Exercise requirements:
Repeat exactly the lines running from the first line of the data to the line containing "(0.42, 0.39, 0.36))))", both ends included, and nothing else; drop the pictures.

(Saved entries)
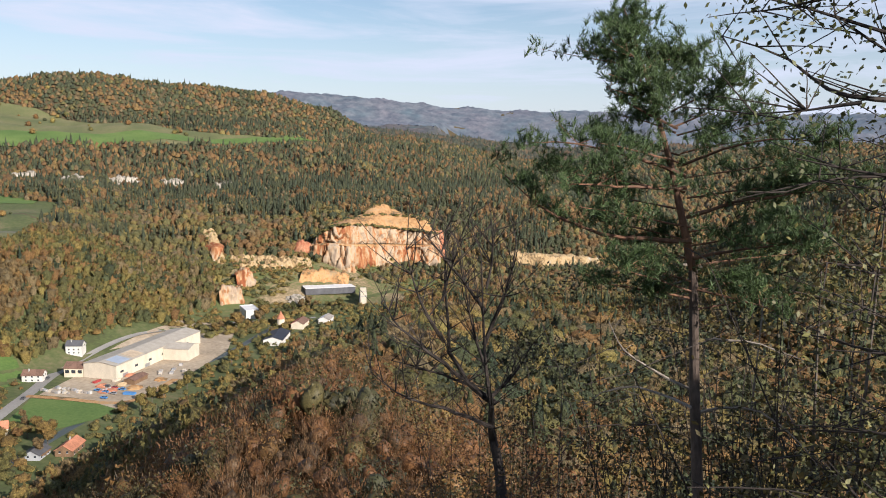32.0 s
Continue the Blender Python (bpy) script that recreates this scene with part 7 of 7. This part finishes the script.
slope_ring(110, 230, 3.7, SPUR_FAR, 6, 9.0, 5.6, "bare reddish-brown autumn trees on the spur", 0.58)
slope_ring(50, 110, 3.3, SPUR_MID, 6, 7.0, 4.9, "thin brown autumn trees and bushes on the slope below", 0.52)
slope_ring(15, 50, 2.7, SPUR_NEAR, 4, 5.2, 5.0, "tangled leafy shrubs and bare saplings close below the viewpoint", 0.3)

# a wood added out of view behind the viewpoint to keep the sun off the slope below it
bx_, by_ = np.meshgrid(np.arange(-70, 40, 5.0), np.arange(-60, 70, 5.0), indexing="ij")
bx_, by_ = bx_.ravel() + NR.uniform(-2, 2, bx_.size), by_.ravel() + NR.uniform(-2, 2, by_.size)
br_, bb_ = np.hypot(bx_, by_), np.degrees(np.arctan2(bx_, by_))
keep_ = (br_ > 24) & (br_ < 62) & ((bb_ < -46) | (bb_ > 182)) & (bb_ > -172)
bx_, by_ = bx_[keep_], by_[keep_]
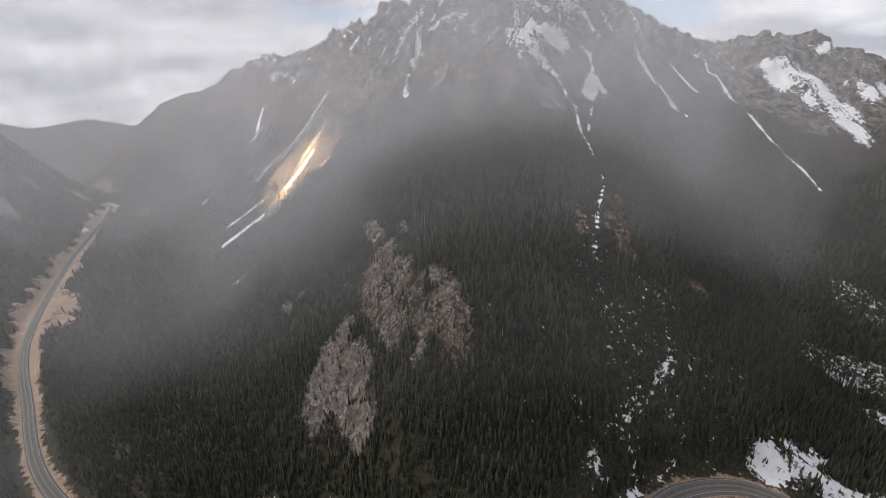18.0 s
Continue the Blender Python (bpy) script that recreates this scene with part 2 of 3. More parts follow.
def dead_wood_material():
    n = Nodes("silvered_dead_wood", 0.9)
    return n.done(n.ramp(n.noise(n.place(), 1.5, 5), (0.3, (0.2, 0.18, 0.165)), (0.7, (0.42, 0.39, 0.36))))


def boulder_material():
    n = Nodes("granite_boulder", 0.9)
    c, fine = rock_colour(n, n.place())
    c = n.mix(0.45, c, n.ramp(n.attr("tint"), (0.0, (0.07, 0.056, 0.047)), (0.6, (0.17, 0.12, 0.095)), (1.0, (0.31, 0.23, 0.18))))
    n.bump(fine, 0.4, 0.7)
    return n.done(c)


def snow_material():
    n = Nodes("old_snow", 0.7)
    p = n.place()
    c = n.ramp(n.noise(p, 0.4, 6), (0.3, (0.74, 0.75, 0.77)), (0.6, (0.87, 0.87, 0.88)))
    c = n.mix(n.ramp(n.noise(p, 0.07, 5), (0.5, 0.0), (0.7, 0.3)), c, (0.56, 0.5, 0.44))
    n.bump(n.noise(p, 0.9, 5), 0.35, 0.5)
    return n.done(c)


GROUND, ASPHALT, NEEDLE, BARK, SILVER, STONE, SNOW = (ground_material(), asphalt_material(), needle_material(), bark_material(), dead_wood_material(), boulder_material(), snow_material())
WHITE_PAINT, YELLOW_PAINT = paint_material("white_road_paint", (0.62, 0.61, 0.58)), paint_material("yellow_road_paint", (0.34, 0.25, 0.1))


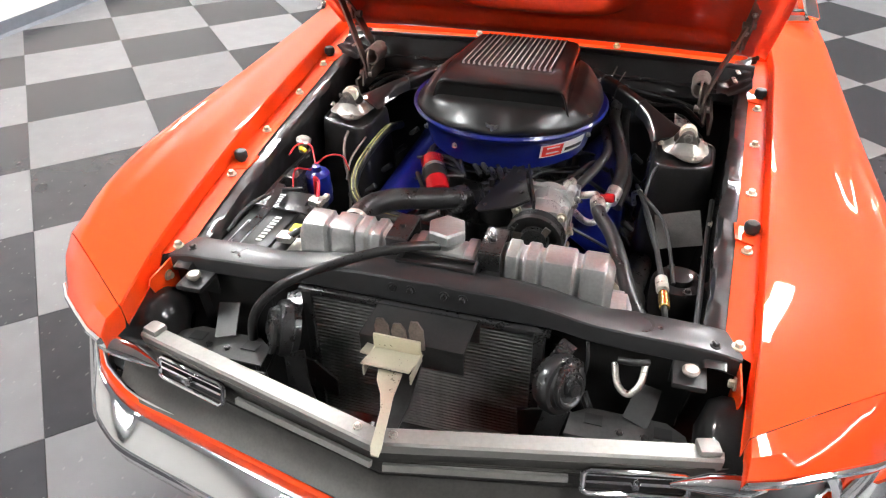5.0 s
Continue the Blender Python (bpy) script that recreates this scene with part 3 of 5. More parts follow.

Written answer:
32.0 s
Continue the Blender Python (bpy) script that recreates this scene with part 7 of 7. This part finishes the script.
slope_ring(110, 230, 3.7, SPUR_FAR, 6, 9.0, 5.6, "bare reddish-brown autumn trees on the spur", 0.58)
slope_ring(50, 110, 3.3, SPUR_MID, 6, 7.0, 4.9, "thin brown autumn trees and bushes on the slope below", 0.52)
slope_ring(15, 50, 2.7, SPUR_NEAR, 4, 5.2, 5.0, "tangled leafy shrubs and bare saplings close below the viewpoint", 0.3)

# a wood added out of view behind the viewpoint to keep the sun off the slope below it
bx_, by_ = np.meshgrid(np.arange(-70, 40, 5.0), np.arange(-60, 70, 5.0), indexing="ij")
bx_, by_ = bx_.ravel() + NR.uniform(-2, 2, bx_.size), by_.ravel() + NR.uniform(-2, 2, by_.size)
br_, bb_ = np.hypot(bx_, by_), np.degrees(np.arctan2(bx_, by_))
keep_ = (br_ > 24) & (br_ < 62) & ((bb_ < -46) | (bb_ > 182)) & (bb_ > -172)
bx_, by_ = bx_[keep_], by_[keep_]
18.0 s
Continue the Blender Python (bpy) script that recreates this scene with part 2 of 3. More parts follow.
def dead_wood_material():
    n = Nodes("silvered_dead_wood", 0.9)
    return n.done(n.ramp(n.noise(n.place(), 1.5, 5), (0.3, (0.2, 0.18, 0.165)), (0.7, (0.42, 0.39, 0.36))))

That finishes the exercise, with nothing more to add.